Townhall Media is one of the many right-leaning online groups, including Twitchy, RedState and Hot Air, that is owned by Salem Communications.

"I am thrilled to have Conn join my staff as communications director," Lee said in a statement. "For years Conn has worked at the intersection of policy, politics and communications, and his extensive experience will make him an invaluable addition to my team."

"As we continue to advance positive policy reforms that create opportunity for all Americans, Conn will help connect the work that we do here in Washington to the people of Utah."

Carroll, who has training in law, distinguished himself in January by being the first White House correspondent for Townhall, a right-of-center website and print magazine.

Carroll said at the time of his appointment to the White House position that his focus would be "on fact checking what the president says, holding him accountable for his statements...trying to keep the White House honest."

"I couldn't be more excited about covering the White House for Townhall. President Obama has already shown he plans to be busy his final two years, and I can't wait to tell the story," he said.

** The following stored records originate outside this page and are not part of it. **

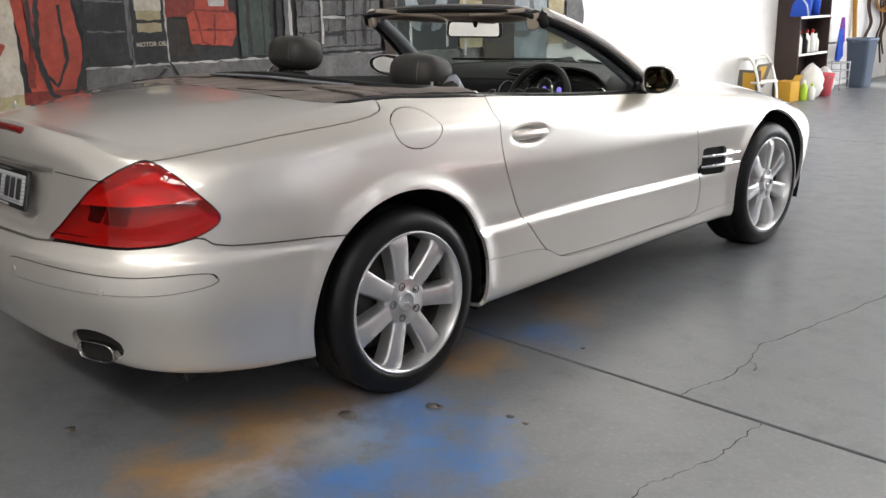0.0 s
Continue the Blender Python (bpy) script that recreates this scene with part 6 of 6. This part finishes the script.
build_car("white_hatchback", "white coupe with dark windows beyond the parked row", WHITE_PAINT, facing_west(7.4, 8.4, 2.6), 4.4, 1.76, 2.6, .82,
          [.64, .70, .83, .92, .94, .96, .88, .82], 1.40, (1.9, 1.2, -.10, -.8), .6, [("headlamp", HEAD_GLASS, [(.56, .60), (.76, .59), (.95, .66), (1.0, .70), (.86, .73), (.62, .70), (.56, .66)], .005)], tyre=.318, rimr=.225)
build_car("street_car", "dark grey car parked on the sunlit forecourt outside", GREY_PAINT, Matrix.Translation((-3.2, 19.0, -.02)) @ Matrix.Rotation(math.radians(-78), 4, "Z"), 4.4, 1.76, 2.6, .82,
          [.64, .70, .83, .92, .94, .96, .88, .82], 1.42, (1.9, 1.2, -.10, -.8), .6, [], tyre=.318, rimr=.225)


# ---------- things along the white wall by the door ----------
BROWN_BOARD = plastic("dark_brown_board", (.050, .034, .030), .6, 60, .15)
OFF_WHITE = plastic("off_white_plastic", (.72, .70, .66), .5, 200, .1)
CAP_RED, CLOTH_BLUE, CLOTH_PURPLE = plastic("red_plastic", (.50, .03, .025), .4), plastic("blue_plastic", (.02, .085, .50), .45), plastic("purple_cloth", (.20, .05, .34), .8)
BIN_GREY, YELLOW_CARD, GREEN_PLASTIC = plastic("blue_grey_plastic", (.13, .165, .22), .5, 300, .1), plastic("yellow_card", (.52, .29, .035), .7), plastic("lime_plastic", (.35, .52, .04), .4)
PINK_PLASTIC, HOSE_ORANGE, HOSE_DARK = plastic("pink_red_plastic", (.62, .10, .12), .45), plastic("orange_hose", (.42, .20, .03), .5), plastic("brown_hose", (.060, .035, .022), .6)
CLEAR_CRATE = plastic("grey_wire", (.42, .42, .42), .4)

shelf = thing("shelf_unit", "tall dark brown open shelf unit against the white wall", "shelf")
S_X0, S_X1, S_Y0, S_Y1 = -2.315, -2.02, 9.02, 9.86
for y0 in (S_Y0, S_Y1 - .024):
    block("side_panel", (S_X0, y0, 0), (S_X1, y0 + .024, 2.0), BROWN_BOARD, parent=shelf)
block("back_panel", (S_X0, S_Y0 + .026, .02), (S_X0 + .012, S_Y1 - .026, 2.0), BROWN_BOARD, parent=shelf)
for z0 in (.03, .50, .94, 1.40, 1.94):
    board = block("shelf_board", (S_X0 + .014, S_Y0 + .026, z0), (S_X1 - .004, S_Y1 - .026, z0 + .022), BROWN_BOARD, parent=shelf)
    block("edge_strip", (S_X1 - .003, S_Y0 + .026, z0 - .002), (S_X1 + .002, S_Y1 - .026, z0 + .026), OFF_WHITE, parent=board)


block("side_tray", (-2.20, S_Y1 + .001, .600), (-2.04, S_Y1 + .28, .618), BROWN_BOARD, parent=shelf)


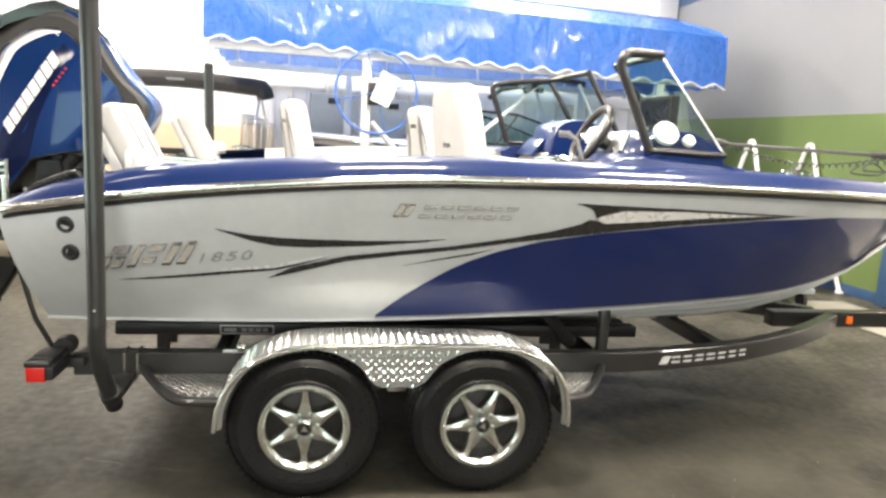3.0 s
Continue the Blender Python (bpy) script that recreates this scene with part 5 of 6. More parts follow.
part("pin_knob", lathe([(0.016, 0), (0.016, 0.014), (0.008, 0.022), (0.001, 0.022)], 12, m=pose(-1.485, -0.513, 1.02, 0, -90, 0)), BLACK_PLASTIC, ladder)


def on_transom(y, z, proud=0.0):
    return Matrix.Translation((transom_x(z) - proud, y, z)) @ Matrix.Rotation(radians(15.7), 4, "Y") @ Matrix(((0, 0, -1, 0), (-1, 0, 0, 0), (0, 1, 0, 0), (0, 0, 0, 1)))


def sticker(y0, y1, z0, z1, head, label):
    s = part("warning_sticker", plate(rounded(abs(y1 - y0), z1 - z0, 0.006), 0.0015, m=on_transom((y0 + y1) / 2, (z0 + z1) / 2, 0.001)), WHITE_PAINT, boat, label, smooth=False)
    part("sticker_head", plate(rounded(abs(y1 - y0) * 0.94, (z1 - z0) * 0.10, 0.002), 0.001, m=on_transom((y0 + y1) / 2, z1 - (z1 - z0) * 0.14, 0.003)), head, s, smooth=False)
    for k in range(3):
        part("sticker_line", plate(rounded(abs(y1 - y0) * (0.8 - 0.12 * k), (z1 - z0) * 0.07, 0.001), 0.001, m=on_transom((y0 + y1) / 2 + 0.01 * k, z0 + (z1 - z0) * (0.18 + 0.17 * k), 0.003)), GREY_INK, s, smooth=False)


ORANGE_INK = mat("orange_ink", (0.75, 0.14, 0.03), 0.4, 0, 0.05, 20)
sticker(-0.575, -0.755, 0.995, 1.062, ORANGE_INK, "white warning sticker with a red head")
sticker(-0.64, -0.755, 0.948, 0.990, ORANGE_INK, "white warning sticker with an orange head")
for y, z in ((0.125, 0.602), (-0.027, 0.599)):
    part("drain_fitting", lathe([(0.020, 0.0), (0.019, 0.006), (0.010, 0.008), (0.001, 0.008)], 18, m=on_transom(y, z)), WHITE_PAINT, boat, "white drain fitting")
part("brass_plug", lathe([(0.016, 0.0), (0.014, 0.008), (0.001, 0.010)], 14, m=on_transom(-0.307, 1.026)), mat("brass", (0.55, 0.40, 0.12), 0.3, 1, 0.1, 20), boat, "brass plug")
part("blue_oval", plate([(0.048 * math.cos(a), 0.026 * math.sin(a)) for a in (2 * math.pi * k / 24 for k in range(24))], 0.003, m=on_transom(1.0, 1.150, 0.001)), BLACK_PLASTIC, boat, "black oval badge")
part("oval_inset", plate([(0.038 * math.cos(a), 0.019 * math.sin(a)) for a in (2 * math.pi * k / 24 for k in range(24))], 0.003, m=on_transom(1.0, 1.150, 0.003)), mat("blue_badge", (0.10, 0.30, 0.60), 0.3, 0.2, 0.05, 20), boat, "light blue oval inset")
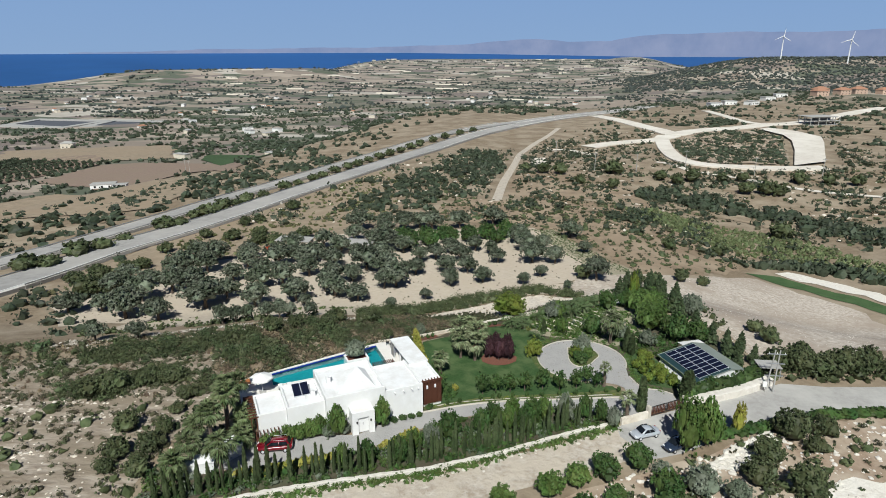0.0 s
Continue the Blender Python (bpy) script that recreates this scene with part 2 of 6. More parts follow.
def ground_material():
    """Dry hillside close by, a patchwork of small fields on the far plain, in colours tinted for haze."""
    m = mat("dry_hillside", (0.26, 0.20, 0.135), (0.19, 0.145, 0.095), 0.9, 0.95, 0.5, c=(0.34, 0.28, 0.205), big=0.09)
    nt = m.node_tree
    n, ln = nt.nodes, nt.links
    p = n["Principled BSDF"]
    near = p.inputs["Base Color"].links[0].from_socket
    geo = n.new("ShaderNodeNewGeometry")
    mp = n.new("ShaderNodeMapping")
    mp.inputs["Rotation"].default_value = (0, 0, 0.35)
    mp.inputs["Scale"].default_value = (0.0085, 0.0165, 0.0)
    ln.new(geo.outputs["Position"], mp.inputs[0])
    vor = n.new("ShaderNodeTexVoronoi")
    vor.distance = "CHEBYCHEV"
    vor.inputs["Scale"].default_value = 1.0
    vor.inputs["Randomness"].default_value = 0.85
    ln.new(mp.outputs[0], vor.inputs["Vector"])
    sep = n.new("ShaderNodeSeparateColor")
    ln.new(vor.outputs["Color"], sep.inputs[0])
    ramp = n.new("ShaderNodeValToRGB")
    ramp.color_ramp.interpolation = "CONSTANT"
    # Field colours are greyed and blued, so distance haze is painted into them.
    stops = ((0.0, (0.30, 0.25, 0.20)), (0.16, (0.20, 0.165, 0.145)), (0.30, (0.105, 0.12, 0.085)), (0.44, (0.36, 0.305, 0.245)),
             (0.57, (0.10, 0.115, 0.078)), (0.70, (0.255, 0.21, 0.17)), (0.82, (0.16, 0.155, 0.115)), (0.92, (0.46, 0.42, 0.36)))
    while len(ramp.color_ramp.elements) < len(stops):
        ramp.color_ramp.elements.new(0.5)
    for e, (at, col) in zip(ramp.color_ramp.elements, stops):
        e.position, e.color = at, (*col, 1)
    ln.new(sep.outputs[0], ramp.inputs[0])
    tex = n.new("ShaderNodeTexNoise")
    tex.inputs["Scale"].default_value = 0.03
    tex.inputs["Detail"].default_value = 8
    ln.new(geo.outputs["Position"], tex.inputs["Vector"])
    soft = n.new("ShaderNodeMix")
    soft.data_type = "RGBA"
    soft.inputs[7].default_value = (0.21, 0.18, 0.14, 1)
    r = n.new("ShaderNodeMapRange")
    r.inputs[1].default_value, r.inputs[2].default_value = 0.48, 0.95
    ln.new(tex.outputs[0], r.inputs[0])
    ln.new(r.outputs[0], soft.inputs[0])
    ln.new(ramp.outputs[0], soft.inputs[6])
    # The plain lies lower than the hillside.
    xyz = n.new("ShaderNodeSeparateXYZ")
    ln.new(geo.outputs["Position"], xyz.inputs[0])
    low = n.new("ShaderNodeMapRange")
    low.inputs[1].default_value, low.inputs[2].default_value = -20, -36
    ln.new(xyz.outputs[2], low.inputs[0])
    both = n.new("ShaderNodeMix")
    both.data_type = "RGBA"
    out_there = n.new("ShaderNodeMapRange")
    out_there.inputs[1].default_value, out_there.inputs[2].default_value = 650, 900
    ln.new(xyz.outputs[1], out_there.inputs[0])
    either = n.new("ShaderNodeMath")
    either.operation = "MAXIMUM"
    ln.new(low.outputs[0], either.inputs[0])
    ln.new(out_there.outputs[0], either.inputs[1])
    ln.new(either.outputs[0], both.inputs[0])
    ln.new(near, both.inputs[6])
    ln.new(soft.outputs[2], both.inputs[7])
    ln.new(both.outputs[2], p.inputs["Base Color"])
    return m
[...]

Carroll's previous work includes a stint as Townhall Magazine editor. Before that, he worked as an editorial editor for the Washington Examiner, wrote for National Journal and served as the assistant director for strategic communications at the Heritage Foundation.

"I think a law background is a huge leg up for anyone who works in the policy arena," Carroll told the Examiner, referring to his past work experience and the reason why Lee sought him out. "Not only does it better train your reading and thinking skills but it gives you a strong historical background for how many policies evolved over the years."

"Fluency in modern media is essential for any communications director," he added. "There are many lawyers, but my experience in communications, both at Heritage and in journalism, is what put me on Lee's radar."